Hospitals and many other health care centers offering outpatient care in Florida will no longer have to get the state government's permission before expanding or offering new services, if Gov. Ron DeSantis signs a bill that reached his desk this week.
A bill to overhaul the state's Certificate of Need (CON) regulations cleared both chambers of the state legislature during the final week of April, making Florida the latest state to ditch that vestige of a failed 1970s federal effort at controlling health care costs. CON laws were supposed to hold health care costs down by limiting unnecessary capital expenditures, but they often do the opposite—by operating as artificial limitations on the supply of health care services, they tend to inflate costs and reduce access to care.
"It's time we got more cost effective coverage, more freedom and options, and more direct care," state House Speaker Jose Oliva (R–Miami-Dade), who made the CON reforms a top priority for this year's legislative session, says in a statement. "We will make these changes and reap the inevitable reward of the free market—lower costs and higher quality."
The bill passed in Florida would exempt hospitals from CON review starting in July. Specialty hospitals, such as those dedicated to women's health care or pediatric centers, will be free from CON oversight by the state's Agency for Health Care Administration starting in 2021. Nursing homes and hospice facilities will remain subject to Florida's CON laws.
CON laws have not produced better health outcomes in places where they are on the books. A 2016 paper by two researchers at George Mason University's Mercatus Center found that the average 30-day mortality rate for patients with pneumonia, heart failure, and heart attacks in states with CON laws is between 2.5 percent and 5 percent higher (even after demographic factors are taken out of the equation) than in non-CON states.
Residents of states with CON laws end up paying higher prices too. The Federal Trade Commission has urged states to repeal those regulations, arguing that they "are not successful in containing health care costs" and "pose serious anti-competitive risks that usually outweigh their purported economic benefits. Market incumbents can too easily use CON procedures to forestall competitors from entering an incumbent's market."
Indeed, as Reason has previously reported, hospitals can use CON regulations to effectively block nearby hospitals from offering certain services. In one particularly tragic instance, a Virginia hospital with a neonatal intensive care unit successfully lobbied the state Department of Health to veto a CON application from a competing hospital that wanted to build a similar facility for sick babies. Shortly after the second hospital's application was denied—despite widespread support from local officials, health care administrators, doctors, and residents—an infant died there following a premature birth.

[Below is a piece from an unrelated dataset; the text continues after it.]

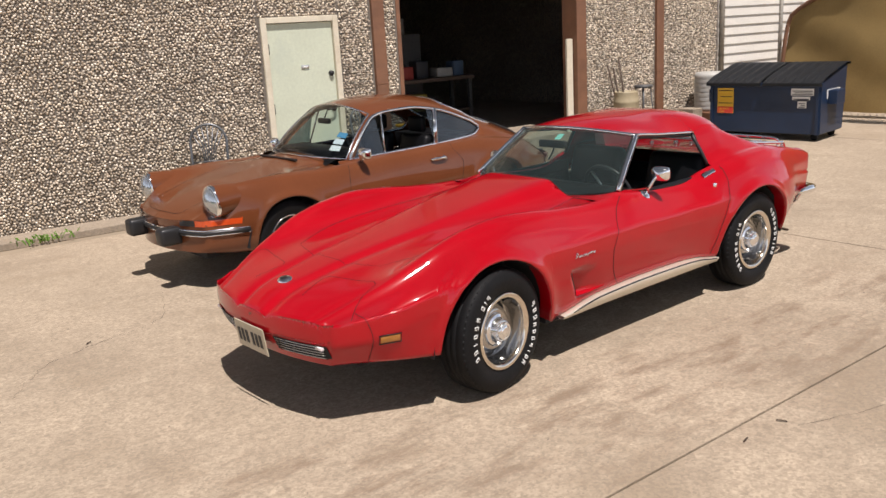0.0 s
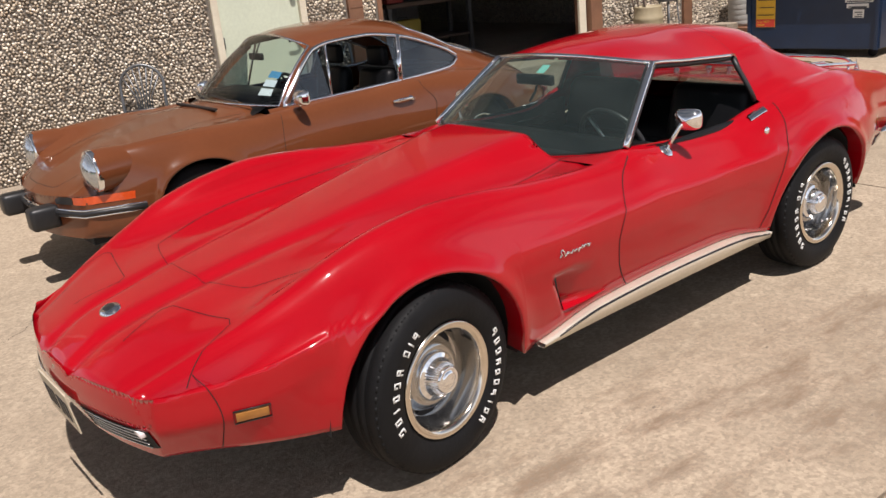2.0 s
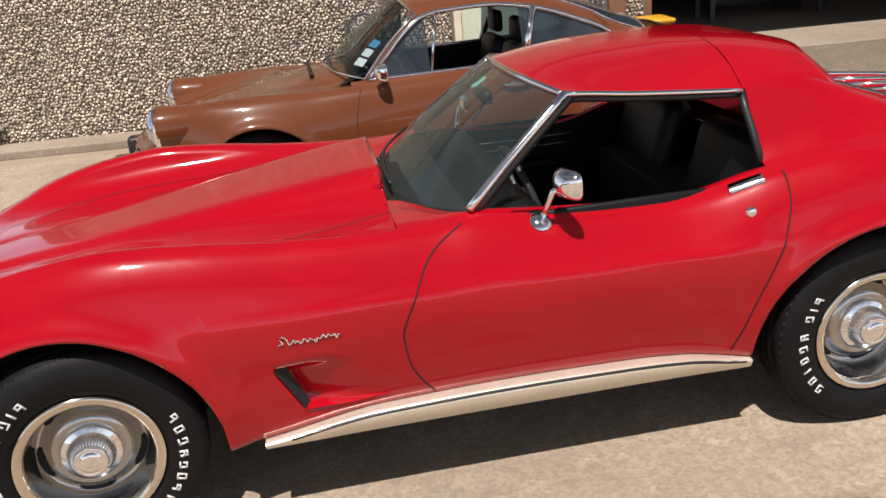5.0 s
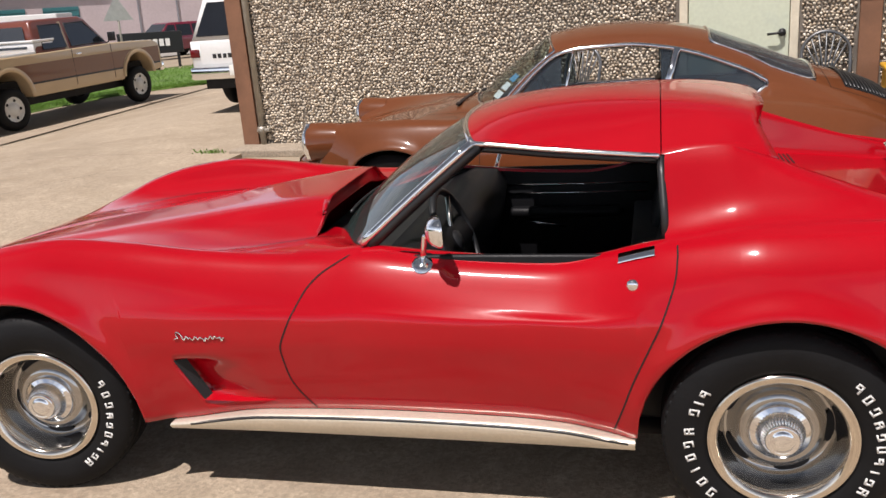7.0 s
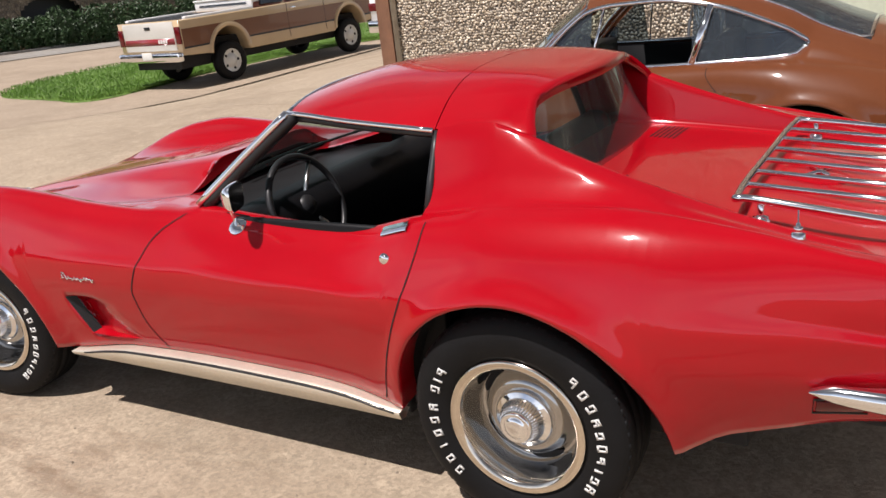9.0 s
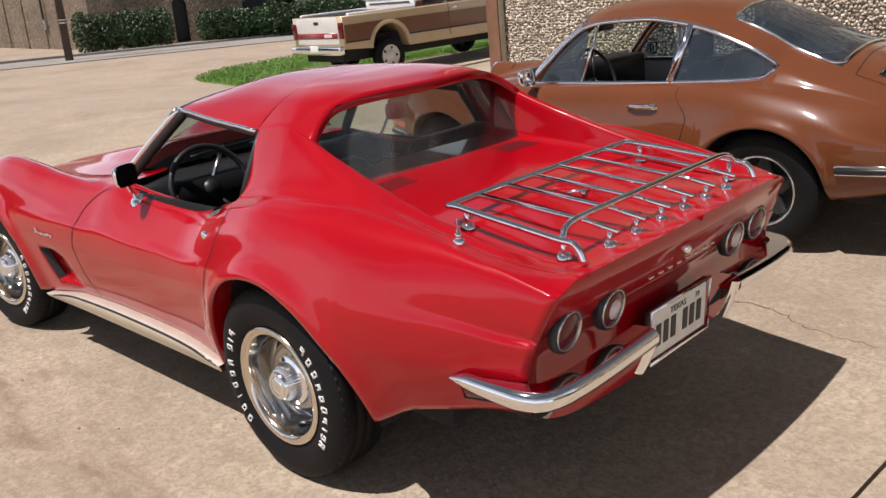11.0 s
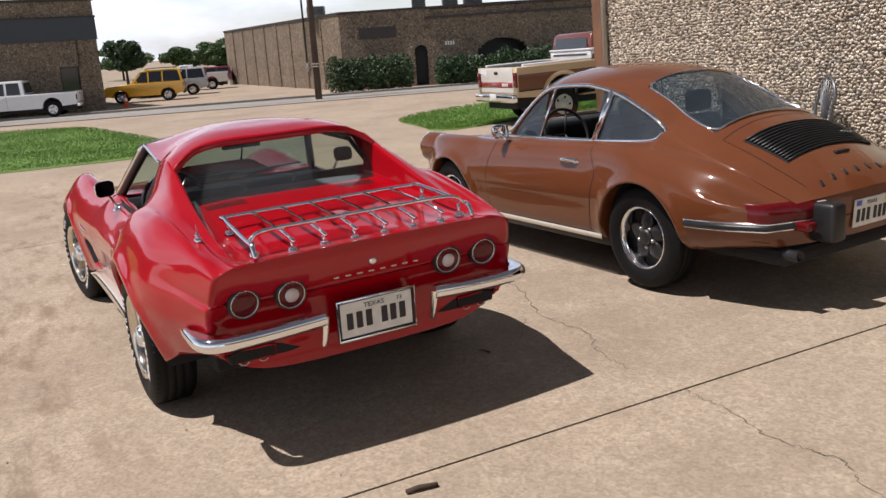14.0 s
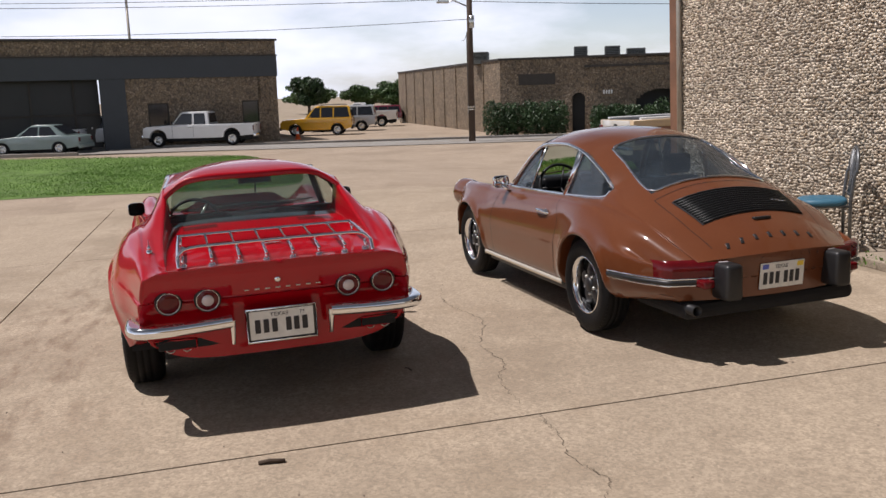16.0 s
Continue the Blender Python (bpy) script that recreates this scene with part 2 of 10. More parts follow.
def sheet(bm, rows, close=False):
    """Quads between rows of points of one length."""
    vs = [[bm.verts.new(p) for p in row] for row in rows]
    for a, b in zip(vs, vs[1:]):
        for i in range(len(a) - 1):
            q = (a[i], a[i + 1], b[i + 1], b[i])
            if len({tuple(round(c, 5) for c in v.co) for v in q}) > 2:
                bm.faces.new(q)
    return vs


def face_out(bm, centre):
    """Turns the faces of an open sheet away from a centre."""
    bm.normal_update()
    c = Vector(centre)
    for f in bm.faces:
        if f.normal.dot(f.calc_center_median() - c) < 0:
            f.normal_flip()
    return bm


def bm_new():
    return bmesh.new()


def smooth_keys(keys):
    """A smooth curve through (x, value, value, ...) rows: a function of x that gives the values."""
    xs = np.array([k[0] for k in keys], float)
    ys = np.array([k[1:] for k in keys], float)
    h = np.diff(xs)[:, None]
    d = np.diff(ys, axis=0) / h
    s = np.zeros_like(ys)
    s[0], s[-1] = d[0], d[-1]
    for i in range(1, len(xs) - 1):
        a, b = d[i - 1], d[i]
        w1, w2 = 2 * h[i] + h[i - 1], h[i] + 2 * h[i - 1]
        ok = a * b > 0
        safe_a, safe_b = np.where(ok, a, 1.0), np.where(ok, b, 1.0)
        s[i] = np.where(ok, (w1 + w2) / (w1 / safe_a + w2 / safe_b), 0.0)

    def value(x):
        x = min(max(x, xs[0]), xs[-1])
        i = min(int(np.searchsorted(xs, x, side="right")) - 1, len(xs) - 2)
        hh = xs[i + 1] - xs[i]
        t = (x - xs[i]) / hh
        return ((2 * t**3 - 3 * t**2 + 1) * ys[i] + (t**3 - 2 * t**2 + t) * hh * s[i] + (3 * t**2 - 2 * t**3) * ys[i + 1] + (t**3 - t**2) * hh * s[i + 1])

    return value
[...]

Even when the stakes aren't that high, CON laws create weird, anti-competitive outcomes. An eye doctor in Iowa has been waiting for years to see patients at his fully outfitted office, but a nearby hospital has repeatedly blocked his application for a Certificate of Need.
In December, a report from the federal Department of Health and Human Services urged states "to repeal or scale back Certificate of Need laws" as a way of promoting "choice and competition in provider markets."
In Florida, Oliva championed CON reform as part of a larger effort to overhaul the state's health care system. In a session-opening address in March, he called health care costs "a five-alarm fire" and called out "the health care industrial complex" for standing in the way of needed reforms.
Sure enough, hospital lobbyists fought the CON reform bill, then tried to promote an alternative, watered-down version of the legislation. In the end, Oliva's favored proposal won out.
With the stroke of a pen, DeSantis can score a significant—and all too rare—win for freer markets in health care.